HT: In general, everyone affected by any important decision should be involved in shaping that decision.  But we should remember that it makes sense for decisions to be left to as small and local a group as possible so long as that group has the capacity to make and implement that decision without it impacting on others beyond the group.  But where the necessary capacity or impact scope means that many more others will need to be involved, then at some point the decision will have to be handed to a body entrusted by all concerned.  Contrary to the views of those with anarchist leanings who insist that everyone must be involved directly in every conceivable decision, or those with authoritarian inclinations who maintain that an elite few must take all decisions, the only sensible path is that which follows subsidiarity. 

Q: Suppose decisions are allocated to the appropriate levels, how do you see citizen participation working to secure responsible power sharing?

HT: I would urge everyone to take on board the findings and advice produced by experienced facilitators of participatory decision-making.  You cannot just get a group of people into a room – especially when there is a lack of clarity over the issues or a tense atmosphere filled with frustration – and expect them to reach an informed and reasoned consensus.  Techniques for supporting deliberation and managing emotional tension must be brought to bear. 

Then there is the wider issue of parity of influence, when differences in wealth or social status could give the have-lots an effective veto over what the have-littles may need.  In this context, a universal basic income is not just an economic issue, but a critical factor for democratic collaboration.  Where decisions have to be given to a representative body (at a city, national, or international level), those who have the power to make the key decisions on behalf of those they represent must be subject to effective and transparent accountability arrangements so they must seek the views of people and recognise that their retention of powers is dependent on their being able to give a satisfactory account to those affected by their decisions.

Q: What you set out may strike some people as asking a lot to be done to bring about power sharing.  Do you think that might put them off trying to bring it about?

HT: We should not see power distribution in society as a simple either/or – total oppression or perfect power sharing.  It’s a continuum that runs from over-concentration of power in just a few towards more inclusive arrangements for all.  And what matters is that we make concerted efforts to get ever closer, every day, from one end to the other.  Who knows how long it will take to complete the journey, if ever.  Let’s make sure we’re moving in the right direction.

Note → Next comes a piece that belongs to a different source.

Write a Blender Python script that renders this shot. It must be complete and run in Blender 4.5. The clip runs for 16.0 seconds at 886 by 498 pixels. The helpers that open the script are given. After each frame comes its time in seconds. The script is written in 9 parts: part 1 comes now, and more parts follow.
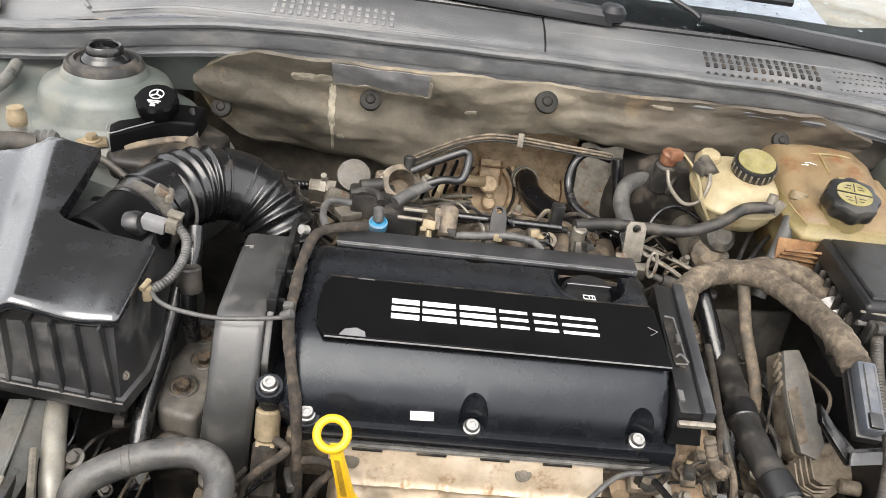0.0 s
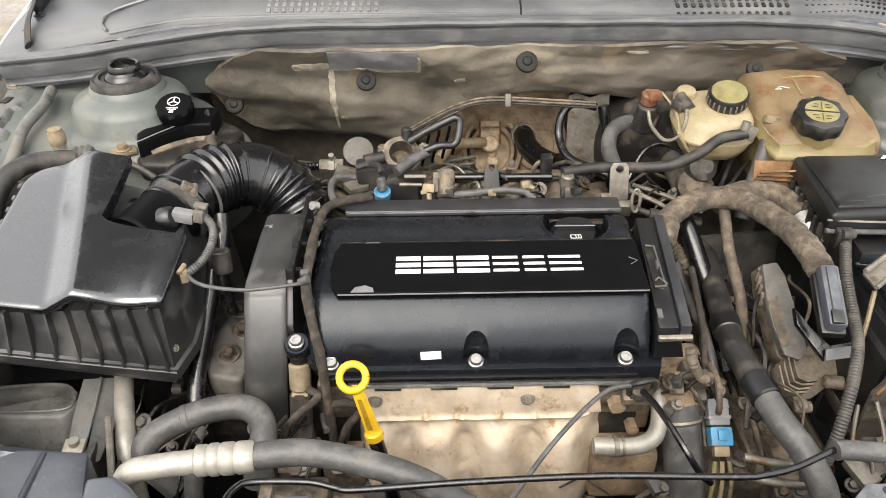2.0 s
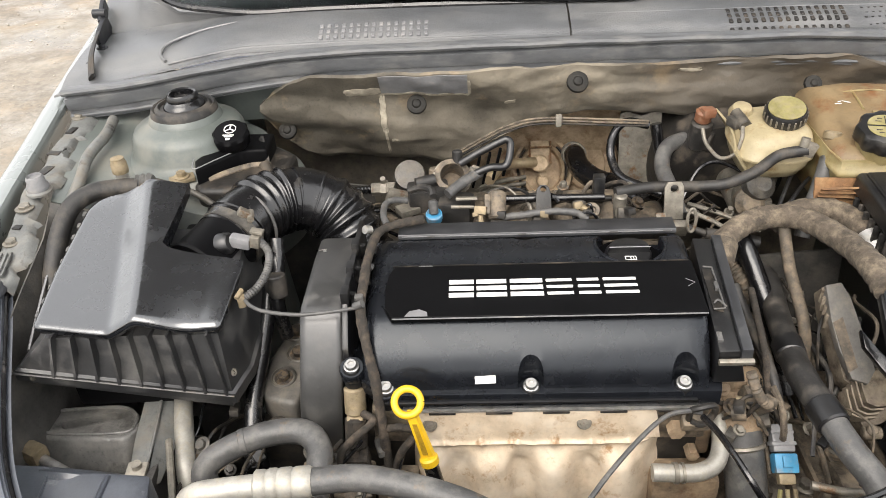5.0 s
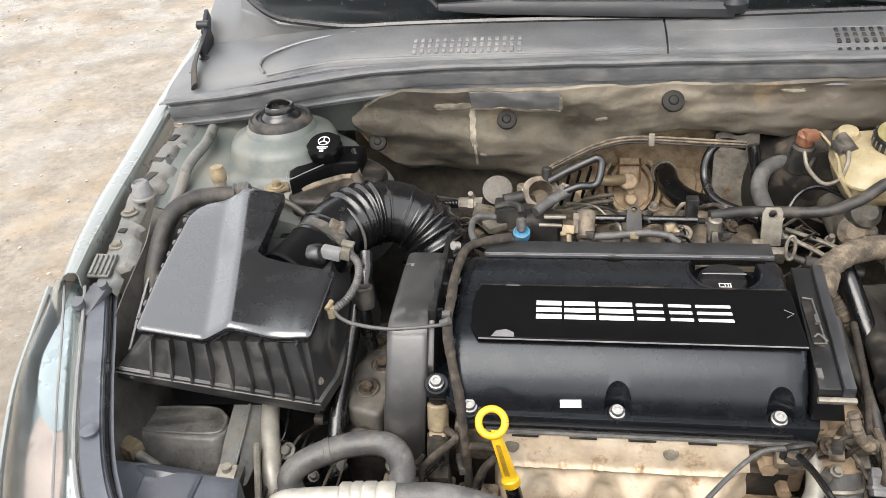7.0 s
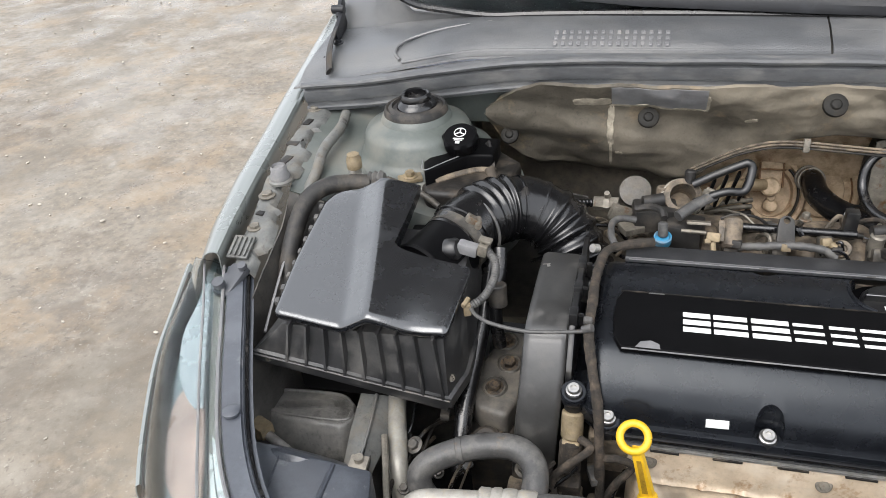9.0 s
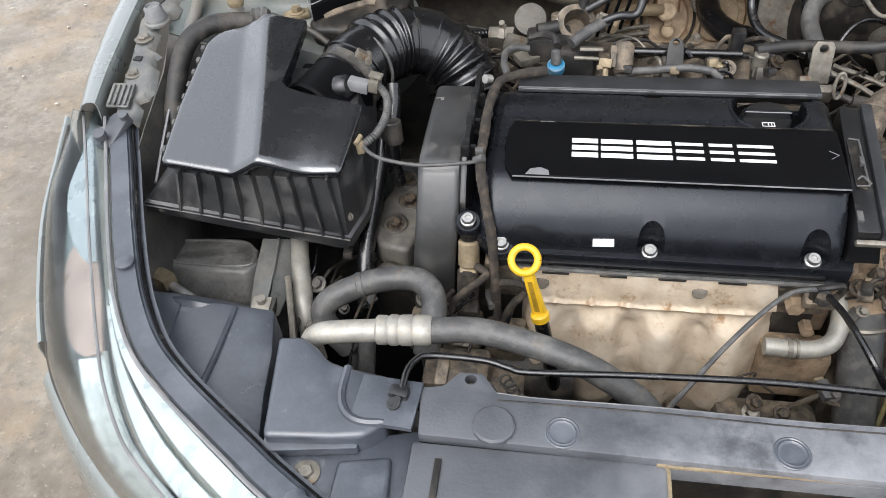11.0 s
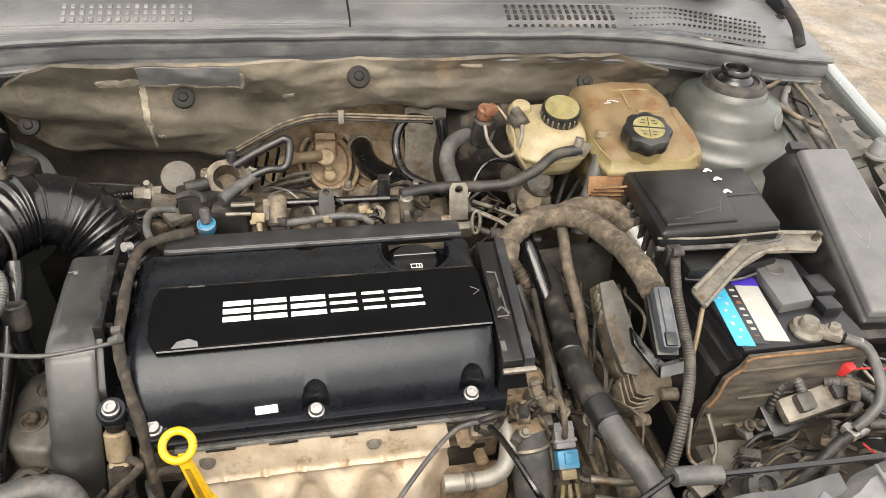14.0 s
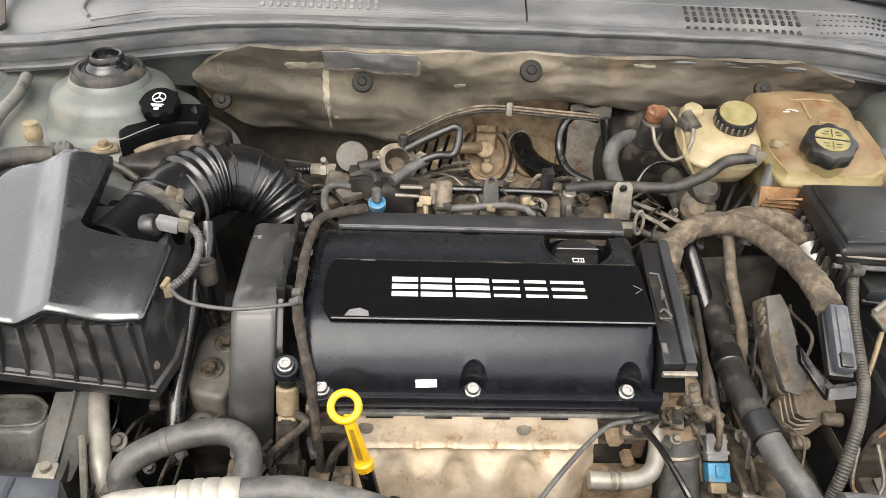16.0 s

Henry Tam is a specialist in democratic development.  His published works include Time to Save Democracy , Whose Government is it? , and Communitarianism: a new agenda for politics and citizenship, which was nominated by New York University Press for the 2000 Grawemeyer Award for Ideas Improving World Order.

He taught at the University of Cambridge (where he was the Director of the Forum for Youth Participation & Democracy in the Faculty of Education), and the Civil Service College. He was formerly Visiting Professor at Birkbeck, University of London.  He has advised a wide range of political leaders in his capacity as a senior civil servant (in charge of policy areas such as civil renewal, crime reduction, community empowerment, correctional services, and race equality); and as a local authority chief officer.